Author(s): Suresh Ramachandran, V. Ramakrishnan, and Dan Johnston

Publication: Special Publication

Volume: 132


Appears on pages(s): 591-614

Keywords: accelerated tests; alkali-aggregate reactions; chemical tests; cement-aggregate reactions; expansion; fly ash; mortars (material); portland cements; sands; Materials Research

Date: 5/1/1992

The use of high-volume fly ash as a supplementary cementing material in controlling alkali-aggregate reactivity is an attractive solution. Fly ashes are often used in reducing the expansions due to alkali-aggregate reaction in concrete.

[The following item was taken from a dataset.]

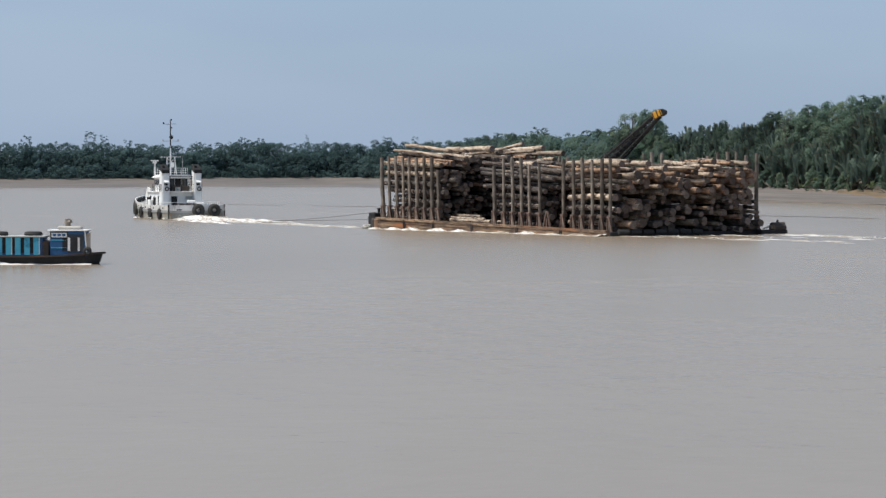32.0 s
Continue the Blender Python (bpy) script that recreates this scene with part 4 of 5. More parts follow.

However, in the past, only smaller quantities of fly ash, less than 30 percent by weight of cement, have been used. This paper presents the results of a study to determine the influence of very high quantities of fly ash in reducing the expansion due to alkali-aggregate reactions. Ten samples of sands collected from various locations in South Dakota were tested for alkali-aggregate reactivity using both standard ASTM C 227 and accelerated test methods. Five of the sands that caused greater expansions than permitted were tested with high fly ash contents, using the accelerated test method. Cements satisfying ASTM Type I and a low-calcium fly ash (ASTM Class F) were used for the entire investigation. The water/fly ash + cement ratio was 0.44 and the fly ash/fly ash + cement ratios expressed as percentages were 40, 50, 60, and 70. Control mortar specimens containing the same Type I cement and alkali content were used for comparison. An accelerated test method proposed by the Canadian Standards Association was used for the detection of potentially deleterious expansion of mortar bars. The test results had shown that high fly ash replacement levels were very effective in reducing the expansion due to alkali-aggregate reaction. The expansions of the mortar bars made with the highly reactive sands and high volumes of fly ash were negligible as measured in the accelerated test method.